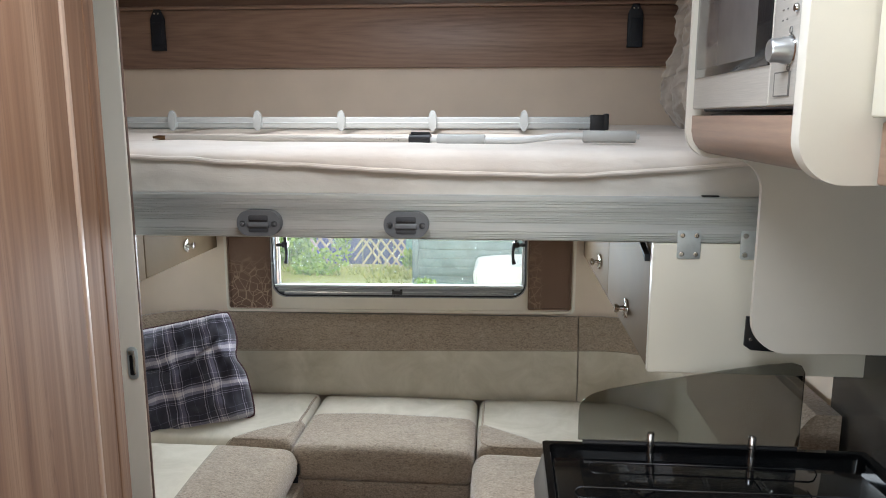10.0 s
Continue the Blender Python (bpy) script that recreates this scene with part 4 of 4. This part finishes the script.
for z in (1.585, 1.627):
    part("dial_mark", lathe(((0.003, 0.0), (0.004, 0.001), (0.0048, 0.0)), (XM, 0.636, z), (-1, 0, 0), 14), M["text"], cp)
bt = part("door_button", rbox(XM - 0.0012, XM + 0.002, 0.630, 0.676, 1.553, 1.580, 0.001), M["steel"], cp, "square door button")
rimb = ring(rounded(0.629, 0.677, 1.552, 1.581, 0.001, 2), rounded(0.6305, 0.6755, 1.5535, 1.5795, 0.001, 2), 0.0, 0.0025)
for v in rimb.verts:
    v.co = Vector((XM - 0.0014 + v.co.y, v.co.x, v.co.z))
part("button_rim", rimb, M["text"], bt)
for z in (1.650, 1.682, 1.714, 1.746):
    part("push_button", lathe(((0, 0.004), (0.004, 0.0036), (0.0052, 0.002), (0.0055, 0)), (XM, 0.622, z), (-1, 0, 0), 16), M["chrome"], cp, "chrome push button")
rng = random.Random(3)
for i in range(9):
    for yy in (0.650, 0.664):
        z = 1.640 + i * 0.012
        part("print_mark", rbox(XM - 0.0004, XM + 0.0008, yy, yy + rng.uniform(0.003, 0.006), z, z + 0.0016, 0.0001, 1), M["text"], cp)

# black bracket behind the lower end panel
br = thing("bracket", (0.9, 1.14, 1.09), "black steel corner bracket with two screws", "bracket")
part("plate", prism([(0.874, 1.150), (0.873, 1.092), (0.886, 1.083), (0.965, 1.078), (0.968, 1.092), (0.93, 1.15)], "y", 1.140, 1.146, 0.001), M["black_pl"], br)
for z in (1.104, 1.132):
    part("screw", lathe(((0, 0.0016), (0.003, 0.0015), (0.004, 0)), (0.885, 1.140, z), (0, -1, 0), 10), M["screw"], br)

# cooker, with hob, wire supports, dials and a smoked glass lid standing up
HZ = 0.883
ck = thing("cooker", (0.76, 0.85, 0), "black gas cooker with chrome dials and a raised smoked glass lid", "cooker")
part("carcass", rbox(0.514, 1.117, 0.602, 1.118, 0.08, 0.845, 0.003), M["black_pl"], ck)
part("hob_plate", rbox(0.505, 1.112, 0.595, 1.128, 0.846, HZ - 0.011, 0.006, 3), M["hob"], ck, "glossy black hob plate")
rim = ring(rounded(0.490, 1.118, 0.592, 1.138, 0.010), rounded(0.503, 1.104, 0.605, 1.126, 0.016), 0, 1)
for v in rim.verts:
    y, z = v.co.z, v.co.y
    v.co = Vector((v.co.x, y, HZ - 0.012 + 0.012 * (1 - z) if z < 0.5 else HZ - 0.026))
part("rim", rim, M["hob"], ck, "raised black rim")
fp = part("control_front", prism([(0.513, 0.868), (0.494, 0.868), (0.490, 0.862), (0.474, 0.803), (0.478, 0.798), (0.513, 0.798)], "y", 0.605, 1.125, 0.003), M["steel_dark"], ck, "sloping dark silver control strip")
part("oven_door", rbox(0.498, 0.512, 0.61, 1.11, 0.25, 0.793, 0.006, 3), M["black_pl"], ck, "black oven door")
for y in (0.660, 0.752, 0.845):
    d = part("dial", lathe(((0, 0.026), (0.0135, 0.0255), (0.016, 0.023), (0.017, 0.006), (0.0195, 0.003), (0.0195, -0.006)), (0.489, y, 0.842), (-1, 0, 0.27), 24), M["nickel"], fp, "chrome-edged dial")
    part("dial_grip", rbox(0.4610, 0.470, y - 0.003, y + 0.003, 0.834, 0.863, 0.0015), M["chrome"], d)
for cx, cy, r in ((0.66, 0.98, 0.032), (0.92, 0.98, 0.04), (0.66, 0.73, 0.045), (0.92, 0.73, 0.032)):
    part("burner", lathe(((0, 0.0035), (r * 0.7, 0.0035), (r * 0.8, 0.0028), (r * 0.85, 0.0)), (cx, cy, HZ - 0.0115), (0, 0, 1), 28), M["hob"], ck, "gas burner")
bm = bmesh.new()
z = HZ - 0.002
for y, x0, x1 in ((1.055, 0.578, 0.990), (0.955, 0.544, 1.02), (0.845, 0.536, 1.02), (0.745, 0.536, 1.02), (0.650, 0.570, 0.990)):
    tube([(x0 - 0.004, y, z - 0.009), (x0, y, z - 0.002), (x0 + 0.008, y, z), (x1 - 0.008, y, z), (x1, y, z - 0.002), (x1 + 0.004, y, z - 0.009)], 0.0013, 8, bm)
for x in (0.681, 0.779, 0.877):
    tube([(x, 1.058, z - 0.0022), (x, 0.91, z - 0.0022), (x + 0.004, 0.89, z - 0.004), (x + 0.012, 0.86, z - 0.006), (x + 0.004, 0.83, z - 0.004), (x, 0.81, z - 0.0022), (x, 0.648, z - 0.0022)], 0.0012, 8, bm)
part("pan_support", bm, M["iron"], ck, "thin dark wire pan support")
lid_pts = [(0.561, 0.889), (0.561, 0.948), (0.563, 0.962), (0.572, 0.975), (0.588, 0.986), (0.62, 0.997), (0.70, 1.0145), (0.78, 1.0305), (0.86, 1.046), (0.92, 1.056), (0.965, 1.061), (0.982, 1.056), (0.990, 1.042), (0.990, 0.889)]
lid = part("lid", prism(list(reversed(lid_pts)), "y", 1.1335, 1.1385, 0.0008), M["smoke"], ck, "smoked glass lid standing open", smooth=False)
lid.visible_shadow = True
for x in (0.702, 0.897):
    hg = part("hinge", tube([(x, 1.125, 0.872), (x, 1.125, 0.911), (x, 1.125, 0.913)], [0.0075, 0.0075, 0.006], 16), M["chrome"], ck, "chrome lid hinge")
    part("hinge_collar", tube([(x, 1.125, 0.887), (x, 1.125, 0.890)], 0.0085, 16), M["iron"], hg)
part("hinge_bar", tube([(0.57, 1.131, 0.886), (0.985, 1.131, 0.886)], 0.005, 8), M["black_pl"], ck)

wt_top = thing("worktop", (0.8, 0.1, 0.845), "dark kitchen worktop beside the cooker", "worktop")
part("top", rbox(0.51, 1.12, -0.3, 0.588, 0.845, 0.883, 0.006, 3), M["splash"], wt_top)
kb = thing("kitchen_base_unit", (0.8, 0.1, 0), "cream kitchen base unit", "base cabinet")
part("body", rbox(0.53, 1.09, -0.29, 0.58, 0.0, 0.843, 0.003), M["cream"], kb)
part("door", rbox(0.511, 0.529, -0.285, 0.576, 0.09, 0.83, 0.003), M["wood_z"], kb, "wood-grain door")
sp = thing("splashback", (1.125, 0.45, 0.89), "dark grey glossy splashback panel behind the hob", "splashback", kind="structure")
part("panel", rbox(1.121, 1.132, -0.3, 0.80, 0.886, 1.45, 0.001), M["splash"], sp)
part("panel", rbox(1.121, 1.132, 0.803, 1.31, 0.70, 1.45, 0.001), M["splash"], sp)
cap = thing("bench_screen", (0.8, 1.17, 0), "dark wood screen board behind the cooker", "board")
part("board", rbox(0.512, 1.115, 1.142, 1.160, 0.0, 0.862, 0.003), M["wood_x"], cap)


# ---- outside the rear window: grass, shrubs, trellis fence, a white van ----
GZ = -0.70


def make_ground():
    n = Nodes("grass_and_gravel")
    a = n.noise(n.place(), 1.1, 4, 0.6)
    b = n.noise(n.place(), 40, 3)
    g = n.ramp(b, (0.3, rgb(120, 130, 70)), (0.7, rgb(176, 176, 104)))
    d = n.ramp(b, (0.3, rgb(140, 122, 104)), (0.7, rgb(184, 166, 144)))
    n.set(Base_Color=n.mix(n.ramp(a, (0.55, (0, 0, 0, 1)), (0.65, (1, 1, 1, 1))), g, d), Roughness=0.95)
    return n.m


def make_leaf(name, c0, c1):
    n = Nodes(name)
    r = n.add("NewGeometry").outputs["Random Per Island"]
    n.set(Base_Color=n.ramp(r, (0.0, c0), (1.0, c1)), Roughness=0.6, Subsurface_Weight=0.0)
    return n.m


M["ground"] = make_ground()
M["leaf"] = make_leaf("shrub_leaves", rgb(84, 126, 40), rgb(156, 186, 72))
M["grass"] = make_leaf("grass_blades", rgb(112, 132, 58), rgb(178, 176, 94))
M["trellis"] = plain("weathered_pale_wood", rgb(186, 172, 150), 0.8, vary=0.08)
M["bluefence"] = plain("blue_painted_boards", rgb(92, 98, 140), 0.7, vary=0.15, scale=4)
M["teal"] = plain("teal_painted_post", rgb(110, 160, 148), 0.6, vary=0.08)
M["shed"] = plain("grey_green_boards", rgb(112, 132, 130), 0.7, vary=0.12, scale=6)
M["van"] = plain("white_vehicle_paint", rgb(240, 242, 242), 0.25, vary=0.02)

bm = bmesh.new()
S = [bm.verts.new((x, y, GZ)) for x, y in ((-400, -400), (400, -400), (400, 400), (-400, 400))]
bm.faces.new(S)
solid("ground", bm, M["ground"], "rough grass and gravel yard", "ground", kind="structure", at=(0, 0, GZ))

FY = 10.6
fence = thing("trellis_fence", (-2.6, FY, GZ), "pale diamond trellis in front of blue boards, overgrown", "fence")
for i in range(6):
    x = -2.46 + i * 0.24
    part("board", rbox(x + 0.006, x + 0.234, FY + 0.08, FY + 0.10, GZ, GZ + 1.9, 0.004, 1), M["bluefence"], fence)
for k in range(48):
    for s in (-1, 1):
        x = -6.4 + k * 0.155
        y = FY + 0.02 * s
        z0 = GZ - 0.02 + 0.10 * noise.noise(Vector((k * 0.7, s, 0)))
        t0, t1 = 0.0, 1.0  # cut the slat to the panels' width
        slope = s * 0.92
        for lo, hi in (((-1.86, -1.06),) if (x + slope * 0.5) > -1.95 else ((-2.52, -2.10),)):
            ta, tb = sorted(((lo - x) / slope, (hi - x) / slope))
            t0, t1 = max(t0, ta), min(t1, tb)
        if t1 - t0 < 0.08:
            continue
        p0, p1 = Vector((x + slope * t0, y, z0 + 1.25 * t0)), Vector((x + slope * t1, y, z0 + 1.25 * t1))
        d = (p1 - p0).normalized()
        nrm = Vector((d.z, 0, -d.x)) * 0.016
        bm = prism([(p0.x - nrm.x, p0.z - nrm.z), (p0.x + nrm.x, p0.z + nrm.z), (p1.x + nrm.x, p1.z + nrm.z), (p1.x - nrm.x, p1.z - nrm.z)], "y", y - 0.008, y + 0.008)
        part("slat", bm, M["trellis"], fence, smooth=False)
part("post", rbox(-1.06, -0.88, FY - 0.05, FY + 0.12, GZ, GZ + 2.0, 0.01), M["teal"], fence, "teal painted post")
shed = thing("board_fence", (1.5, 9.34, GZ), "grey-green horizontal board fence", "fence")
for i in range(16):
    part("board", rbox(-0.76, 4.6, 9.33, 9.355, GZ + 0.12 * i + 0.01, GZ + 0.12 * i + 0.125, 0.004, 1), M["shed"], shed)
for x in (-0.80, 0.6, 1.9, 3.2):
    part("post", rbox(x, x + 0.08, 9.27, 9.33, GZ, GZ + 1.95, 0.006), M["shed"], shed)


def shrub(name, label, spots, count, size, material, seed):
    rng = random.Random(seed)
    bm = bmesh.new()
    for _ in range(count):
        cx, cy, cz, rx, rz = rng.choice(spots)
        d = Vector((rng.gauss(0, 1), rng.gauss(0, 1), rng.gauss(0, 1))).normalized() * rng.uniform(0.3, 1.0)
        p = Vector((cx + d.x * rx, cy + d.y * rx * 0.5, max(GZ + 0.02, cz + d.z * rz)))
        e = Euler((rng.uniform(0, 6.3), rng.uniform(0, 6.3), rng.uniform(0, 6.3))).to_matrix()
        s = size * rng.uniform(0.6, 1.3)
        q = [bm.verts.new(p + e @ Vector(v) * s) for v in ((-0.5, 0, 0), (0, -0.28, 0.05), (0.6, 0, 0), (0, 0.28, 0.05))]
        bm.faces.new(q)
    solid(name, bm, material, label, "shrub", kind="stuff", smooth=False)


shrub("shrubs", "green shrubs and climbers growing over the trellis", [(-3.5, 10.5, -0.3, 0.4, 0.5), (-3.0, 10.5, -0.2, 0.4, 0.5), (-2.75, 10.45, -0.35, 0.3, 0.4), (-2.0, 10.5, -0.3, 0.16, 0.5), (-2.3, 10.5, 0.0, 0.3, 0.22), (-1.6, 10.5, -0.05, 0.35, 0.14), (-2.4, 10.4, -0.55, 0.4, 0.16), (-1.0, 10.4, -0.55, 0.12, 0.14), (-0.62, 9.1, -0.64, 0.16, 0.08), (-3.2, 9.7, -0.62, 0.3, 0.14), (-2.3, 9.9, -0.62, 0.4, 0.12)], 3300, 0.075, M["leaf"], 1)
shrub("hedge", "dense green hedge behind the trellis", [(-5.2 + 0.42 * i, 11.0, 0.1 + 0.2 * (i % 3), 0.5, 0.75) for i in range(7)] + [(-5.2 + 0.42 * i, 10.9, -0.4, 0.5, 0.4) for i in range(7)], 5200, 0.09, M["leaf"], 4)
rngg = random.Random(9)
bm = bmesh.new()
for _ in range(5000):
    x, y = rngg.uniform(-5, -0.85), rngg.uniform(6.3, 10.4)
    if noise.noise(Vector((x, y, 0)) * 0.8) < -0.12:
        continue
    hgt, lean = rngg.uniform(0.03, 0.10), rngg.uniform(-0.06, 0.06)
    a = [bm.verts.new((x - 0.012, y, GZ)), bm.verts.new((x + 0.012, y, GZ)), bm.verts.new((x + lean, y + lean, GZ + hgt))]
    bm.faces.new(a)
solid("grass", bm, M["grass"], "long yellow-green grass", "grass", kind="stuff", smooth=False)

van = thing("van", (1.9, 9.2, GZ), "white vehicle parked in the yard, its plain rounded front corner seen", "van")
prof = [(0.06, GZ + 0.2), (0.04, GZ + 0.3), (0.04, -0.35), (0.05, -0.31), (0.075, -0.28), (0.12, -0.262), (0.3, -0.25), (0.6, -0.235), (0.9, -0.21), (1.3, -0.17), (1.75, -0.12), (2.3, 0.5), (2.5, 0.62), (4.4, 0.65), (4.5, 0.55), (4.55, GZ + 0.3), (4.5, GZ + 0.25)]
part("body", prism(prof, "y", 8.4, 9.2, 0.05, seg=4), M["van"], van)
for x in (2.2, 3.9):
    part("wheel", lathe(((0, 0.1), (0.2, 0.1), (0.31, 0.09), (0.33, 0.05), (0.33, -0.08), (0, -0.08)), (x, 8.46, GZ + 0.33), (0, -1, 0), 24), M["black_pl"], van)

━━━━━━━━━━━━━━━━

Work required:
Repeat, exactly as they stand above, the lines from the line with "Continue the Blender" to the line with "- 0.0004, XM", both lines included.

Result for this task:
Continue the Blender Python (bpy) script that recreates this scene with part 4 of 4. This part finishes the script.
for z in (1.585, 1.627):
    part("dial_mark", lathe(((0.003, 0.0), (0.004, 0.001), (0.0048, 0.0)), (XM, 0.636, z), (-1, 0, 0), 14), M["text"], cp)
bt = part("door_button", rbox(XM - 0.0012, XM + 0.002, 0.630, 0.676, 1.553, 1.580, 0.001), M["steel"], cp, "square door button")
rimb = ring(rounded(0.629, 0.677, 1.552, 1.581, 0.001, 2), rounded(0.6305, 0.6755, 1.5535, 1.5795, 0.001, 2), 0.0, 0.0025)
for v in rimb.verts:
    v.co = Vector((XM - 0.0014 + v.co.y, v.co.x, v.co.z))
part("button_rim", rimb, M["text"], bt)
for z in (1.650, 1.682, 1.714, 1.746):
    part("push_button", lathe(((0, 0.004), (0.004, 0.0036), (0.0052, 0.002), (0.0055, 0)), (XM, 0.622, z), (-1, 0, 0), 16), M["chrome"], cp, "chrome push button")
rng = random.Random(3)
for i in range(9):
    for yy in (0.650, 0.664):
        z = 1.640 + i * 0.012
        part("print_mark", rbox(XM - 0.0004, XM + 0.0008, yy, yy + rng.uniform(0.003, 0.006), z, z + 0.0016, 0.0001, 1), M["text"], cp)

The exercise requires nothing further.